THE REQUEST: Quote precisely the run of lines opening with the line containing "for key, value" and closing with the line containing "for curve in", and nothing else.

-- START SUPPLIED INFORMATION --

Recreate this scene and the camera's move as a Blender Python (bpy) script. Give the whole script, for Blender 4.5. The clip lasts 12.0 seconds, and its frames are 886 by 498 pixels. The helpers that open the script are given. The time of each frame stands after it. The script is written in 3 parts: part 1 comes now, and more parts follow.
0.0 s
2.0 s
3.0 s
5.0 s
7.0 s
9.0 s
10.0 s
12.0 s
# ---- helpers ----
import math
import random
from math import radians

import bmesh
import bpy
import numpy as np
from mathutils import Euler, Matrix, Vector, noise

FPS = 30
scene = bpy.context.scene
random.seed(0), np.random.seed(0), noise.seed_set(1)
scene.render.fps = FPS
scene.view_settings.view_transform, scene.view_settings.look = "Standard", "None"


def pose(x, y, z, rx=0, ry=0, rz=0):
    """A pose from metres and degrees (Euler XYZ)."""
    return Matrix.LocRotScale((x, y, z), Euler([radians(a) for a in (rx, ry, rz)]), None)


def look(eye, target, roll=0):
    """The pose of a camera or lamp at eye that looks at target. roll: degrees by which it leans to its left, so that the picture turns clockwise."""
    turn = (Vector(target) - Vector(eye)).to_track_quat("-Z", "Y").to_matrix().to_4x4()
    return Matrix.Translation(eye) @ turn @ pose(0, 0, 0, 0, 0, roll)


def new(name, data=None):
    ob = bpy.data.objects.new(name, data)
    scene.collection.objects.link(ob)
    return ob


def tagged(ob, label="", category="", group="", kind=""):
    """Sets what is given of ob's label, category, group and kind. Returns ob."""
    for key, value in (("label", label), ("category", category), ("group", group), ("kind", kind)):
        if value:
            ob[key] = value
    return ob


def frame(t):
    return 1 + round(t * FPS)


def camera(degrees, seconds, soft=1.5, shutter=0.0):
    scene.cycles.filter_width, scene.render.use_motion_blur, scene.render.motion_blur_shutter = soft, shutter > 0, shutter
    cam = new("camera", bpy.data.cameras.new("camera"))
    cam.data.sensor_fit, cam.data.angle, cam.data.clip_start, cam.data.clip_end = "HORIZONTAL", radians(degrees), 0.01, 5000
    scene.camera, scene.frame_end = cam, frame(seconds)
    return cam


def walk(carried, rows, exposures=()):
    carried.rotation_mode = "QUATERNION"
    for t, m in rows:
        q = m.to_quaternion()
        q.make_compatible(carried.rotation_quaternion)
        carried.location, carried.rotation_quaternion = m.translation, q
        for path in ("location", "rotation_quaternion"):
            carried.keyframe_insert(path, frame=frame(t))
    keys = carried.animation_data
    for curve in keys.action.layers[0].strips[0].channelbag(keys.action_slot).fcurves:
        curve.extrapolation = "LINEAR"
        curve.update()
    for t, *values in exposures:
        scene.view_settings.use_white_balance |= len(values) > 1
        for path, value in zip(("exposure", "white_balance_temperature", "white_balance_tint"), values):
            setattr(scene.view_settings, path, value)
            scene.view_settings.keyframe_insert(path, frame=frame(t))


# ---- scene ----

-- END SUPPLIED INFORMATION --
-- START SUPPLIED INFORMATION --

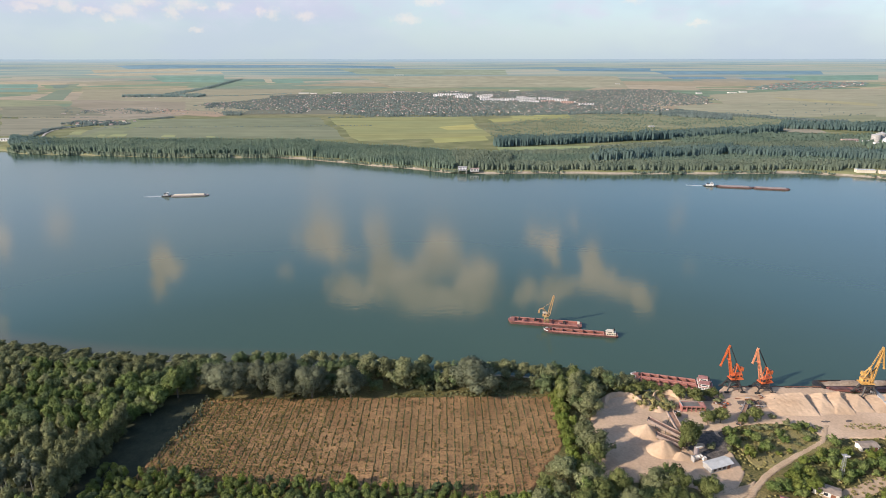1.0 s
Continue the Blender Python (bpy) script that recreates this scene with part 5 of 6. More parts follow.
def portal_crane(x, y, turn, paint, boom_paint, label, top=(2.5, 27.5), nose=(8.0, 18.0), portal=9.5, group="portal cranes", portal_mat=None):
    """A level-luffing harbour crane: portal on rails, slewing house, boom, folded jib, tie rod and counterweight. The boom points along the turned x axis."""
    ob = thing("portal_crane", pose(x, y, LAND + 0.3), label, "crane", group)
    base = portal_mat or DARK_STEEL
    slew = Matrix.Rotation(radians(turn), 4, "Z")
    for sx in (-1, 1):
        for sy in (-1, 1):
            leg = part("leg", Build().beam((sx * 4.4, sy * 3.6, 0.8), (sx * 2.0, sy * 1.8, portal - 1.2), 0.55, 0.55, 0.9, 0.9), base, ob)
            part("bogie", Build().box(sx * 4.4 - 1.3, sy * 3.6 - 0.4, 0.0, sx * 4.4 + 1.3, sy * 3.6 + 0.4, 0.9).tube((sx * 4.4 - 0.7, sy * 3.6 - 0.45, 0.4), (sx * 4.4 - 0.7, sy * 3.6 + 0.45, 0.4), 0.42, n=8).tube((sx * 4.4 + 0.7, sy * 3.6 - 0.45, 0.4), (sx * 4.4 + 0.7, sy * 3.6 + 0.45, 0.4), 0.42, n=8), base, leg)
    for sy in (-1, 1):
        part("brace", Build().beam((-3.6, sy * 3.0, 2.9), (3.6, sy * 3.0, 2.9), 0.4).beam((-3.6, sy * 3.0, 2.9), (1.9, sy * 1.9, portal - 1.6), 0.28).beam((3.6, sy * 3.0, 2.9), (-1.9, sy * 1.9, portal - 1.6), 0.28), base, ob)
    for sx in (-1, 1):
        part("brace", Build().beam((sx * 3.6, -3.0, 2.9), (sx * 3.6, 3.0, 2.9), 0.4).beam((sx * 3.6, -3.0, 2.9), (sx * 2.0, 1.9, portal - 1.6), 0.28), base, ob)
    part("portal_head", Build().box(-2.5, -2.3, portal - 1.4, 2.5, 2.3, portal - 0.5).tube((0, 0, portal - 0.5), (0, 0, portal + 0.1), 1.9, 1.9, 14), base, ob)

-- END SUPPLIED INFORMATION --

THE SOLUTION:
    for key, value in (("label", label), ("category", category), ("group", group), ("kind", kind)):
        if value:
            ob[key] = value
    return ob


def frame(t):
    return 1 + round(t * FPS)


def camera(degrees, seconds, soft=1.5, shutter=0.0):
    scene.cycles.filter_width, scene.render.use_motion_blur, scene.render.motion_blur_shutter = soft, shutter > 0, shutter
    cam = new("camera", bpy.data.cameras.new("camera"))
    cam.data.sensor_fit, cam.data.angle, cam.data.clip_start, cam.data.clip_end = "HORIZONTAL", radians(degrees), 0.01, 5000
    scene.camera, scene.frame_end = cam, frame(seconds)
    return cam


def walk(carried, rows, exposures=()):
    carried.rotation_mode = "QUATERNION"
    for t, m in rows:
        q = m.to_quaternion()
        q.make_compatible(carried.rotation_quaternion)
        carried.location, carried.rotation_quaternion = m.translation, q
        for path in ("location", "rotation_quaternion"):
            carried.keyframe_insert(path, frame=frame(t))
    keys = carried.animation_data
    for curve in keys.action.layers[0].strips[0].channelbag(keys.action_slot).fcurves:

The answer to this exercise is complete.